Aussie space companies share in $3m for Moon to Mars mission


Denham Sadler
National Affairs Editor

Four Australian space companies have shared in $3 million in federal government grants as part of the Moon to Mars initiative.

As part of the Supply Chain Capability Improvement program, which aims to grow local space manufacturing capability and supply chains and assist Australian companies to participate in the US government’s public-private Moon to Mars space exploration program, more than $5 million in total has been distributed across rolling in funding rounds.

Round 3 of the program, announced on Wednesday by acting industry minister Angus Taylor, has seen four companies sharing in $3 million in grants for various space manufacturing programs.

The Gilmour Space Technologies team

The cash injection would strengthen Australia’s space manufacturing base and build the economy, Mr Taylor said.

“The space sector is one of our six National Manufacturing Priorities and these grants directly contribute to building the skills and capabilities of Australian space businesses so they can scale up their operations and become competitive in global markets,” he said.

“The grants also provide a tangible opportunity for Australian businesses to support the transformation of our space industry and contribute to projects that will support NASA’s Moon to Mars program.”

Queensland tech company Gilmour Space Technologies has landed the largest ground of the round, with $1 million in funding going towards its manufacturing capability to produce qualified composite overwrapped pressure vessels that can hold fluids under pressure for use in the aerospace industry.

South Australian space firm Inovor Technologies has received a $750,000 grant to deliver rapid and cost-competitive satellite manufacturing capabilities, while Queensland firm Black Sky Aerospace landed just under $700,000 to expand production of its Responsive Common Use Booster propellant for commercial use.

Queensland space firm Crystalaid Manufacture has received its second grant under the program, with just under $550,00 going towards its high-tech manufacturing capability to produce electronic components for space use. The company previously won a grant under the same program worth more than $450,000.
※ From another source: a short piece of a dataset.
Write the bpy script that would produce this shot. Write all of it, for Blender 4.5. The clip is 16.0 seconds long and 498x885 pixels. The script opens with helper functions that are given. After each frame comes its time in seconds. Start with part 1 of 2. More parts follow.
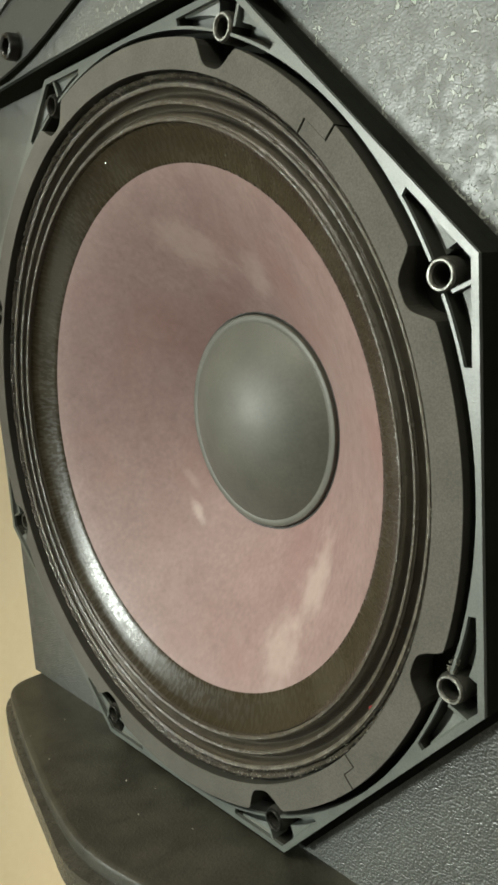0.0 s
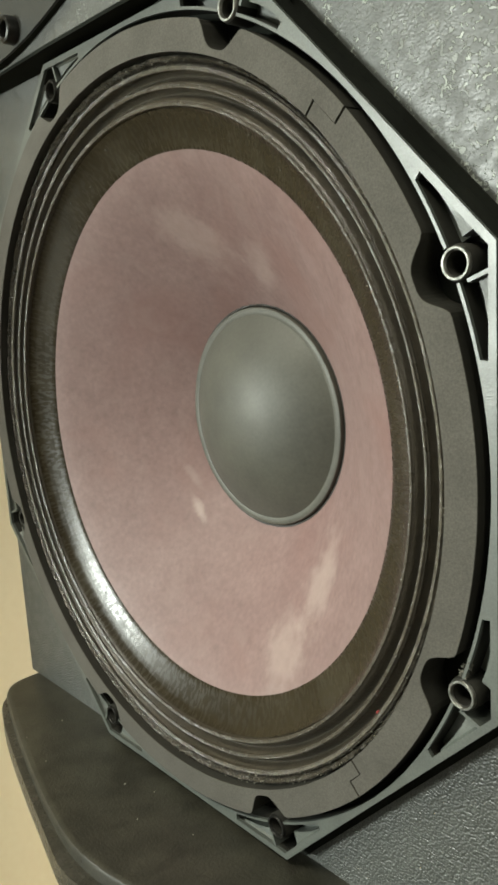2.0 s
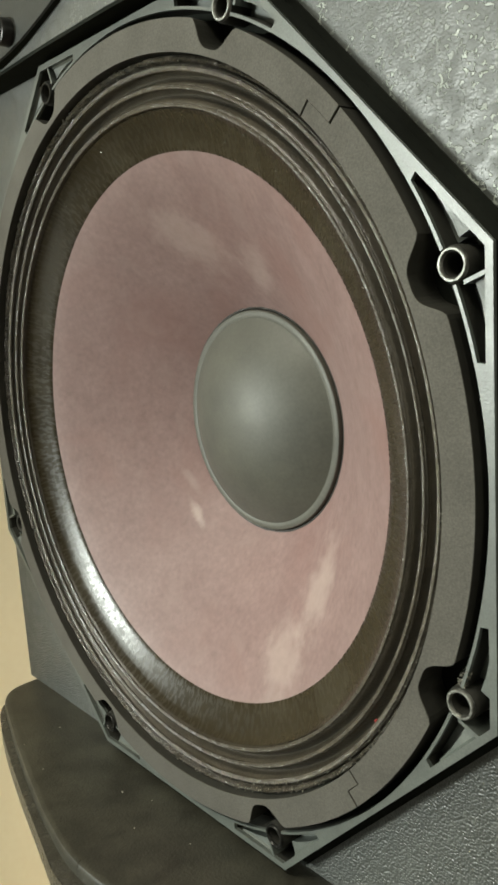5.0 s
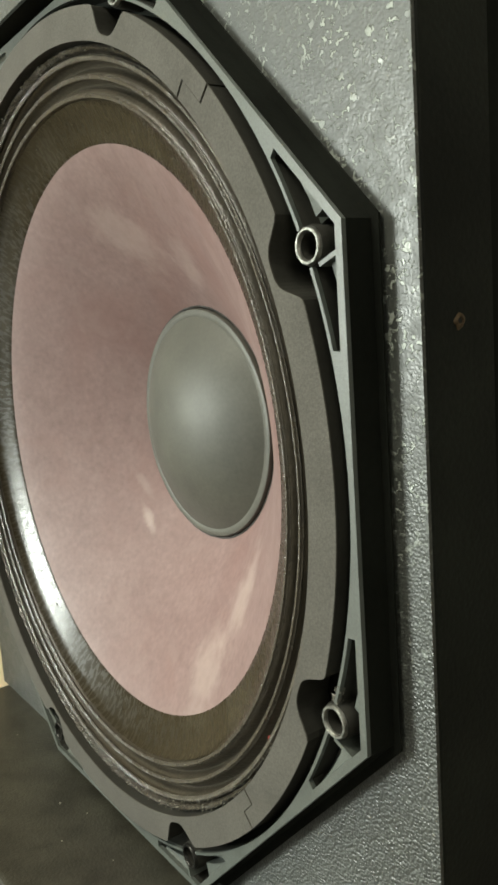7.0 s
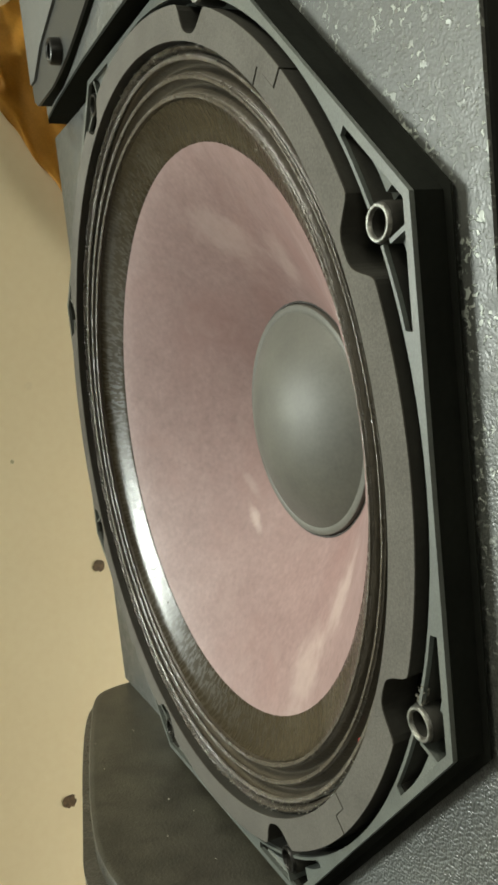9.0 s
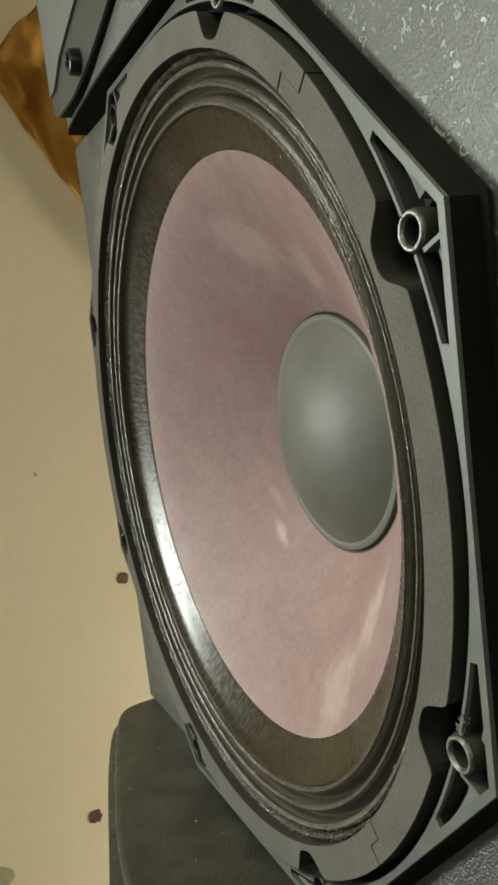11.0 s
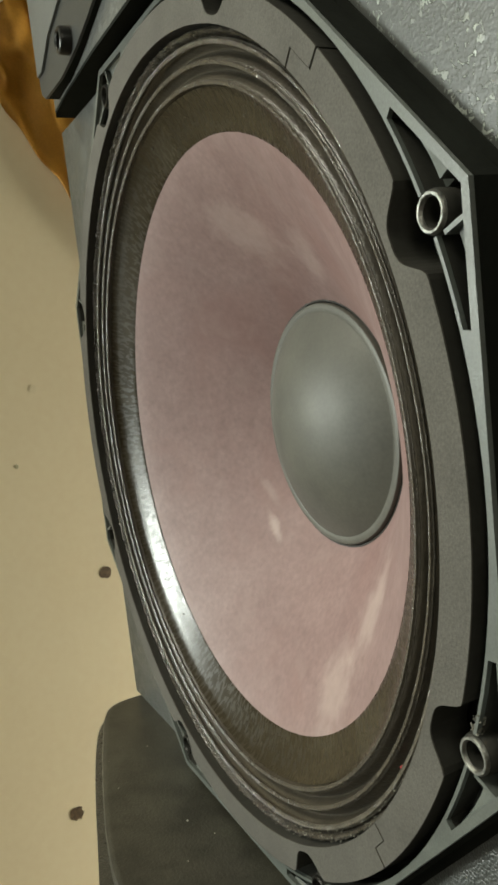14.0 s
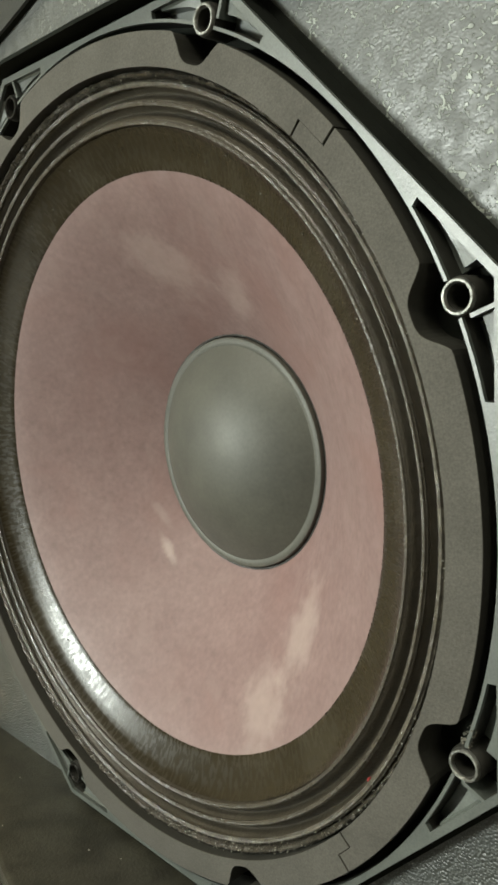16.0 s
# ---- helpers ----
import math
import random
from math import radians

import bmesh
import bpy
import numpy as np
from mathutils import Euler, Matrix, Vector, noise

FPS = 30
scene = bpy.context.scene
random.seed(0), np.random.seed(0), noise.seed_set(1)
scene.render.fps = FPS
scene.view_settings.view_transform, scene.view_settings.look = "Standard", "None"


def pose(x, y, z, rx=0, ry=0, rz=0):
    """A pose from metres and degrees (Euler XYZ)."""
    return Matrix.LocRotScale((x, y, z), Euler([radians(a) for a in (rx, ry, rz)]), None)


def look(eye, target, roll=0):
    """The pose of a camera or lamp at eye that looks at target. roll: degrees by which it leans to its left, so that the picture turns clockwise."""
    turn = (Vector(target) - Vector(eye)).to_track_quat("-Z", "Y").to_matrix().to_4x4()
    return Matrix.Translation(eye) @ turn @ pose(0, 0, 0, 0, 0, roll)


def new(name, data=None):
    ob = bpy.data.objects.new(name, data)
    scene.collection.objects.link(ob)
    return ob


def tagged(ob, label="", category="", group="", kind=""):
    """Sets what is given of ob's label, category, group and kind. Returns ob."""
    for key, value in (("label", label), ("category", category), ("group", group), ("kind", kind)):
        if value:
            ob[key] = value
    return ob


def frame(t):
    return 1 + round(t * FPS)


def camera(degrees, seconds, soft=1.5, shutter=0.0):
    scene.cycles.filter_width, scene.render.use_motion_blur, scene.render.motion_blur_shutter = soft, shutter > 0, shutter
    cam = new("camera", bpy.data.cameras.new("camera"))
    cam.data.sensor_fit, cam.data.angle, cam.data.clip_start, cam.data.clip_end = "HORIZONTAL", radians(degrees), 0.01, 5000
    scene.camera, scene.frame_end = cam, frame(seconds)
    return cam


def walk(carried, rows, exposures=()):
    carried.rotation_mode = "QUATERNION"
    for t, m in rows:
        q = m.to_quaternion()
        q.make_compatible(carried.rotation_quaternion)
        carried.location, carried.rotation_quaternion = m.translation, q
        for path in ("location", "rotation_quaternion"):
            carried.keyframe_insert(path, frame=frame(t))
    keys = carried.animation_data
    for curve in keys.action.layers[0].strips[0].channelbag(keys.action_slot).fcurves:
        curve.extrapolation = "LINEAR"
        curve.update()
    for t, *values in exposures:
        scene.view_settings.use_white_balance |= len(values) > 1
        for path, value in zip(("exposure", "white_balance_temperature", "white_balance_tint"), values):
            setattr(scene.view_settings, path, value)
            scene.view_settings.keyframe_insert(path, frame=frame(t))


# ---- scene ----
# The woofer's centre is at (0, 0, Z0); its axis points along -y, and z is up.
Z0 = 0.60
cam = camera(33.9, 16.0, soft=3.0)
PATH = [
    (0.0, 0.2649, -0.1748, 0.0552, 79.64, 3.67, 49.27),
    (0.5, 0.2669, -0.1734, 0.0541, 79.54, 3.78, 49.19),
    (1.0, 0.2662, -0.1711, 0.0541, 79.57, 3.88, 49.13),
    (1.5, 0.2613, -0.1690, 0.0527, 79.53, 3.75, 49.23),
    (2.0, 0.2572, -0.1707, 0.0533, 79.42, 3.44, 49.21),
    (2.5, 0.2528, -0.1725, 0.0528, 79.30, 3.27, 49.18),
    (3.0, 0.2532, -0.1721, 0.0534, 79.39, 3.46, 49.22),
    (3.5, 0.2546, -0.1699, 0.0535, 79.57, 3.59, 49.23),
    (6.0, 0.2597, -0.1583, 0.0507, 79.85, 3.60, 50.33),
    (6.5, 0.2690, -0.1389, 0.0468, 80.23, 3.60, 51.87),
    (7.0, 0.2794, -0.1201, 0.0426, 81.07, 3.91, 54.27),
    (7.5, 0.2888, -0.1086, 0.0382, 82.03, 4.57, 57.73),
    (8.0, 0.2901, -0.1091, 0.0372, 82.69, 5.13, 60.94),
    (8.5, 0.2905, -0.1083, 0.0371, 82.71, 5.64, 62.96),
    (9.0, 0.2840, -0.1053, 0.0357, 82.60, 5.98, 63.97),
    (9.5, 0.2760, -0.1040, 0.0346, 82.78, 6.31, 65.03),
    (10.0, 0.2754, -0.1013, 0.0363, 83.27, 6.72, 65.61),
    (12.5, 0.2796, -0.1088, 0.0378, 83.09, 6.52, 64.91),
    (13.0, 0.2770, -0.1096, 0.0370, 83.03, 6.40, 64.69),
    (13.5, 0.2718, -0.1072, 0.0376, 82.89, 6.37, 64.33),
    (14.0, 0.2672, -0.1066, 0.0365, 82.65, 6.30, 63.83),
    (14.5, 0.2697, -0.1078, 0.0376, 82.55, 6.21, 63.37),
    (15.0, 0.2798, -0.1167, 0.0451, 82.48, 5.50, 59.80),
    (15.5, 0.2531, -0.1491, 0.0492, 81.61, 3.73, 51.44),
    (16.0, 0.2385, -0.1615, 0.0562, 80.80, 3.12, 46.39),
]
walk(cam, [(t, pose(x, y, z + Z0, rx, ry, rz)) for t, x, y, z, rx, ry, rz in PATH],
     exposures=[(0.0, 0.23), (3.5, 0.22), (6.5, 0.26), (7.2, 0.40), (8.0, 0.40), (8.8, 0.38), (10.0, 0.18), (12.5, 0.12), (14.5, 0.10), (16.0, 0.13)])

# ---- light ----
world = bpy.data.worlds.new("world")
scene.world = world
world.use_nodes = True
sky = world.node_tree.nodes.new("ShaderNodeTexSky")
sky.sky_type, sky.sun_disc = "NISHITA", False
sky.sun_elevation, sky.sun_rotation = radians(35), radians(180)
world.node_tree.links.new(sky.outputs[0], world.node_tree.nodes["Background"].inputs[0])
world.node_tree.nodes["Background"].inputs[1].default_value = 0.1


def area_lamp(name, m, sx, sy, power, colour):
    d = bpy.data.lights.new(name, "AREA")
    d.shape, d.size, d.size_y, d.energy, d.color = "RECTANGLE", sx, sy, power, colour
    ob = new(name, d)
    ob.matrix_world = m
    return ob


area_lamp("window_light", look((-1.66, -3.06, Z0 + 0.24), (0.0, 0.0, Z0)), 0.50, 0.44, 96, (0.93, 1.0, 0.91))
area_lamp("ceiling_light", look((-0.12, -1.15, Z0 + 1.62), (0.0, 0.0, Z0)), 1.2, 0.16, 24, (1.0, 0.985, 0.82))
# Added fill for the beige wall; no real lamp stands here.
area_lamp("wall_fill_light", look((0.95, -0.42, Z0 + 0.45), (-0.38, 0.0, Z0 - 0.25)), 0.22, 0.4, 1.1, (1.0, 0.97, 0.80))
# Added fill from behind the cabinet that brightens the lower beige wall.
area_lamp("low_wall_fill_light", look((-0.25, 0.79, Z0 - 0.42), (-0.38, 0.0, Z0 - 0.45)), 0.20, 0.24, 15.0, (1.0, 0.98, 0.86))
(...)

Australia Space Agency head Enrico Palermo pointed to the opportunities on offer for Australia at the intersection of space and manufacturing.

“Space and manufacturing go hand-in-hand and these projects are leveraging that relationship to drive economic growth and create jobs here in Australia,” Mr Palermo said.

“With this support, these Australian companies will be able to expand their capability and tap into new supply chains around the world – which adds up to opportunities here at home.”

The federal government announced $150 million in funding in late 2020 to assist Australian companies in taking part in the US government’s Moon to Mars mission and NASA’s Artemis lunar program, which aims to return astronauts to the moon by 2024.

As part of this funding, $25.7 million in grants over five years are available to Australian companies looking to participate in the supply chain for these missions.

The grants can provide for up to 75 per cent of a project’s expenditure and are available on a rolling basis until mid-2023.

The grants opened in August 2020, with the first round dished out in March. As part of this round, two NSW companies shared in $1.1 million in funding.

Space is one of the government’s six priority areas for its Modern Manufacturing Initiative, and $14 million in grants were awarded in July to companies operating in the sector.